13.56 MHz rectifier based on a microcrystalline silicon Schottky diodes for RFID application

Abstract

Nowadays there is a lot of interest for the development of smart and low cost radio frequency identification (RFID) tags to replace barcodes. To achieve this goal of the reduction of production cost the components of RFID tag should be built on flexible substrates. These substrates require the use of materials deposited at low temperature. Our microcrystalline silicon with his deposition temperature (T<165°C) and his structural and electrical performance [1 2] is appropriate to the manufacturing of components dedicated to radio-frequency identification application.

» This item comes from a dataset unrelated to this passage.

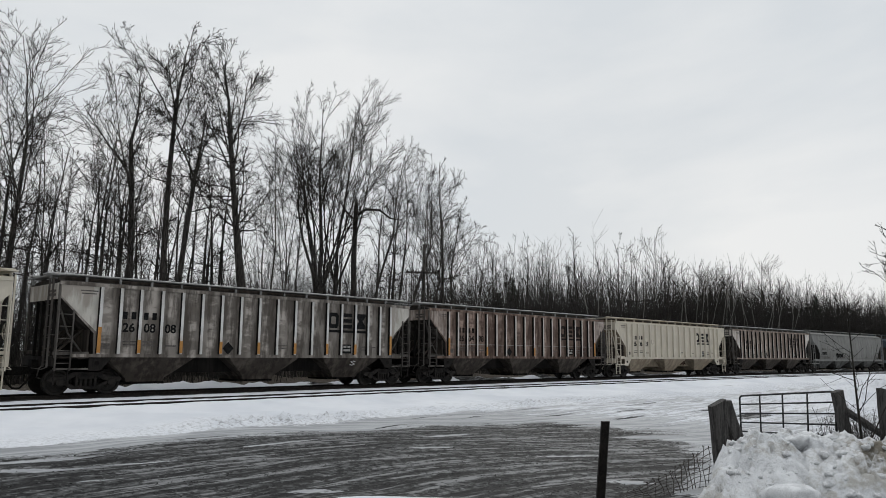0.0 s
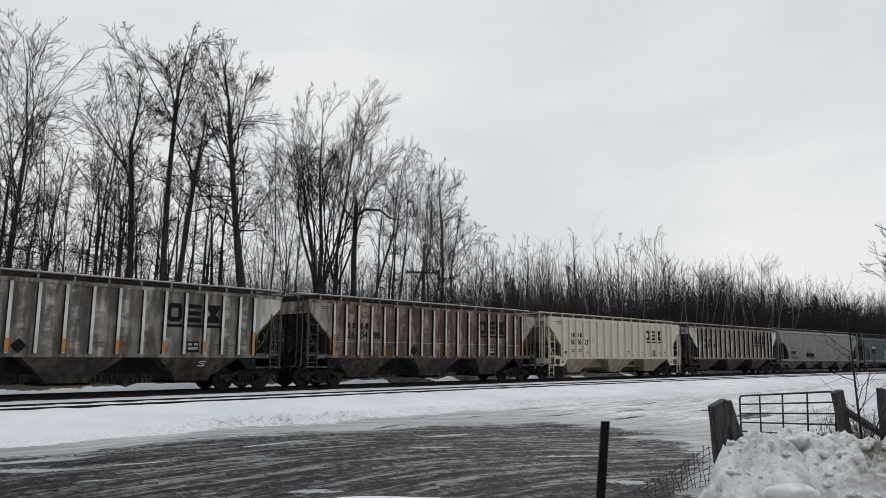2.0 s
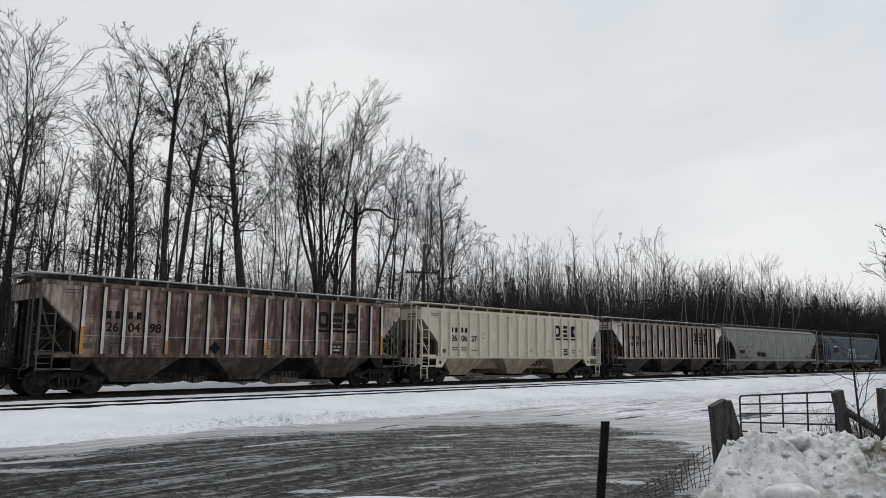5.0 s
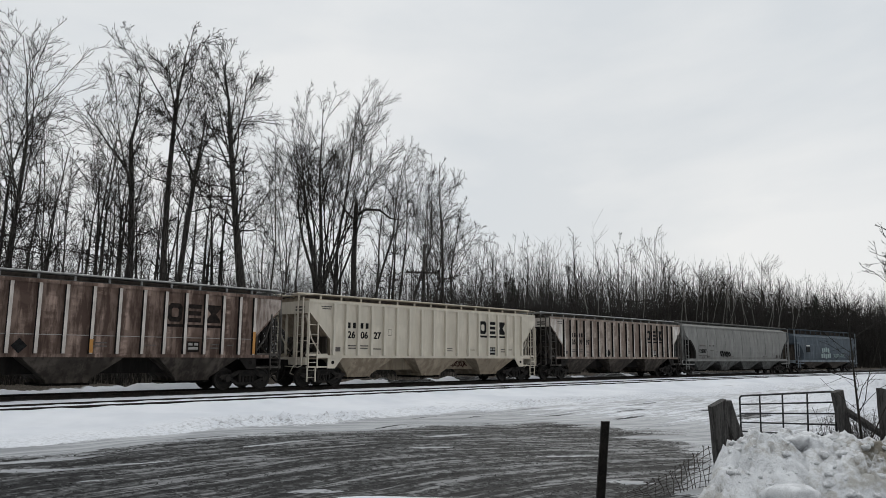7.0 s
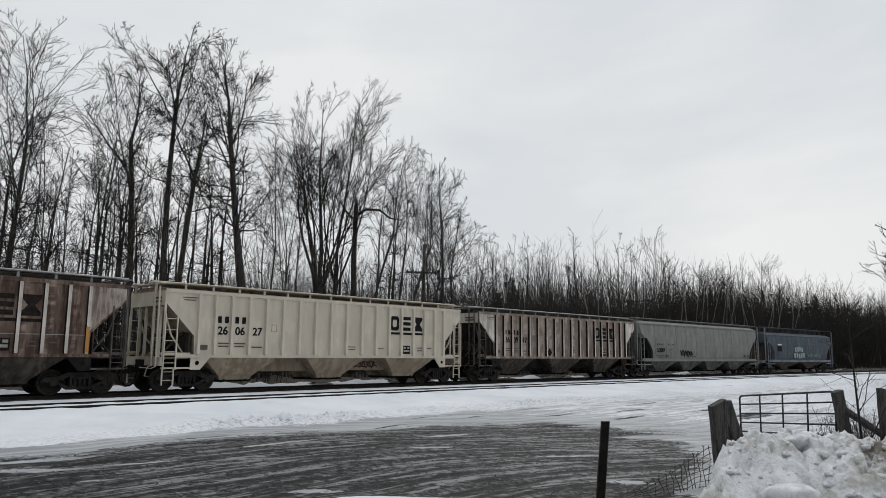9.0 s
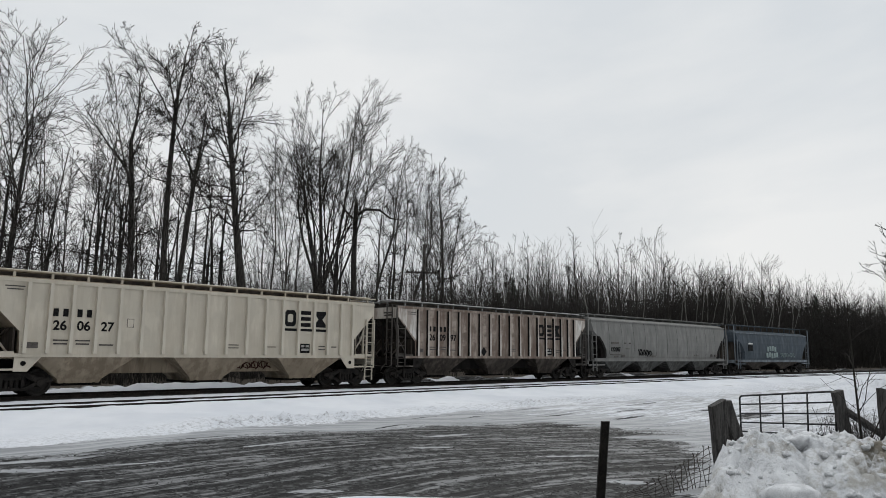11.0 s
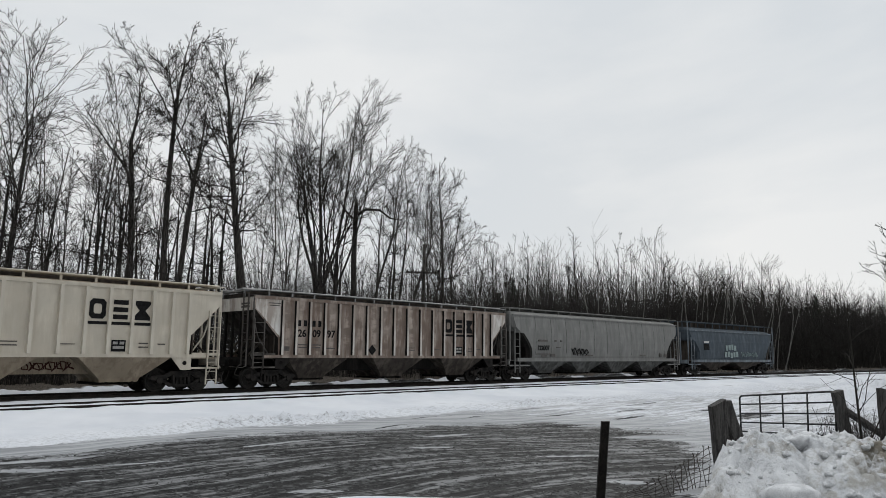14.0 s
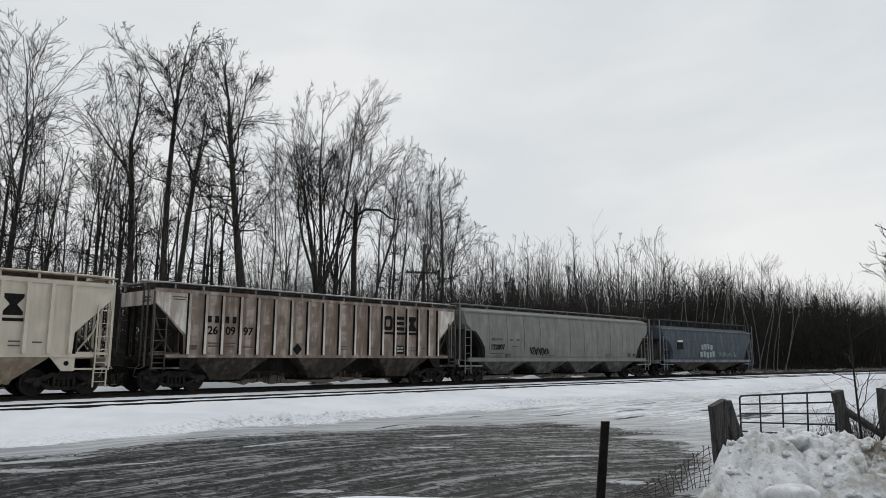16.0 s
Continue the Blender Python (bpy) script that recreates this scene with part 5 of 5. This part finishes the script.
def build_weeds():
    g = np.random.RandomState(52)
    for k, (x, y) in enumerate(((17.9, 3.9), (18.3, 3.6), (17.2, 3.75), (18.8, 4.1), (17.6, 4.6))):
        limbs = Limbs()
        n = 16
        start = np.stack([x + g.normal(0, 0.12, n), y + g.normal(0, 0.12, n), np.full(n, GROUND - 0.03)], 1)
        way = np.stack([g.normal(0, 0.35, n), g.normal(0, 0.35, n), np.ones(n)], 1)
        P = grow(g, start, way, g.uniform(0.5, 1.15, n), 6, 0.12, -0.03)
        limbs.add(P, taper_to(np.full(n, 0.008), 0.003, 6), 3)
        pos, w2, ln, rad = sprout(g, P, np.full((n, 6), 0.006), 4, 0.4, 1.0, (25, 60), 0.3, np.full(n, 0.8), 0.7)
        limbs.add(grow(g, pos, w2, ln, 3, 0.1, 0.02), taper_to(np.full(len(pos), 0.004), 0.003, 3), 3)
        tagged(new("dead_weeds", limbs.mesh("dead_weeds", M_BRUSH)), "clump of dry brown weeds in the snow", "weeds", "weed clumps by the gate")


def build_edge_tree():
    trunk, crown = bare_tree(611, 9.8, 0.15, -0.6, 0.34, 4, (10, 40), 8, 4, 3, 0.3, 0.011, 0.09, -0.01, 0.34, fine=1)
    plant("tree", (("trunk", trunk.mesh("trunk", M_BARK)), ("crown", crown.mesh("crown", M_TWIG))), "leafless tree with drooping twigs beyond the gate", "tree", "", spot(82.1, 41.0), -81)


build_heap()
build_lumps()
build_fence()
build_gate()
build_sapling()
build_weeds()
build_edge_tree()


# ---- motion ----
TRAVEL = [(0.0, 0.0), (0.5, -1.989), (1.0, -3.94), (1.5, -5.866), (2.0, -7.772), (2.5, -9.665), (3.0, -11.546), (3.5, -13.418), (4.0, -15.279), (5.0, -18.966), (6.0, -22.589), (6.5, -24.371), (7.0, -26.129), (7.5, -27.861), (8.0, -29.566), (8.5, -31.242), (9.0, -32.887), (10.0, -36.082), (11.0, -39.146), (11.5, -40.627), (12.0, -42.072), (12.5, -43.48), (13.0, -44.848), (13.5, -46.17), (14.0, -47.442), (14.5, -48.655), (15.0, -49.798), (15.5, -50.857), (16.0, -51.816)]


def motions():
    """The train slows down along the curve, and its wheels roll."""
    for ob, centre in CARS:
        rows = []
        for t, q in TRAVEL:
            a = centre + q
            p = rail_point(a)
            rows.append((t, pose(p.x, p.y, p.z, 0, 0, -math.degrees(a / RADIUS))))
        walk(ob, rows)
    times, gone = [r[0] for r in TRAVEL], [r[1] for r in TRAVEL]
    for w in WHEELS:
        x, y, z = w.location
        rows = []
        for k in range(121):
            t = k * 4 / 30
            rows.append((t, pose(x, y, z) @ Matrix.Rotation(float(np.interp(t, times, gone)) / WHEEL_R, 4, "Y")))
        walk(w, rows)


motions()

In the RFID circuitry one of the main components that should operate at 13.56 MHz is the rectifying device. One way to achieve the high frequency rectification is to fabricate Schottky diode devices [3] We fabricated on corning glass substrate Schottky diodes based on an interface between gold metal and microcrystalline silicon films deposited at low temperature (T<165°C) (Fig.l). The process starts by an isopropanol, acetone and de-ionized water cleaning of the glass substrate to delete any surface impurities. After that three films are deposited, aluminium for cathode contact, Highly N-doped microcrystalline silicon and silicon nitride for to reduce electric field stress at edge terminations and to minimize leakage current of diodes. Then by doing a first photolithographic step silicon nitride is etched to define ohmic bottom contact. Lightly N-doped microcrystalline silicon and gold metal are deposited immediately to form a Shottky contact. Finally a second photolithographic step was done to define the gold contact and to access aluminium bottom contact. Microcrystalline silicon and silicon nitride layers are deposited by using a classical capacitive 13.56 MHz PECVD reactor. Current — voltage measurement were performed at room temperature. Figure 2 shows the I-V characteristics of Au/μc-Si/Al Schottky diodes. For a voltage of −2V and +2V, current is 1.22 μA and 322 μA respectively. The rectifying factor is 264 and he indicates a good rectifying behaviour. The microcrystalline silicon Schottky diodes were then characterized in a rectifier circuit. For an incoming a.c. signal this Schottky diode allowed recovery of rectified voltage at 13.56 MHz. In conclusion Schottky diode based on microcrystalline silicon deposited at T<165 °C was fabricated and will be integrate RFID application on flexible substrates.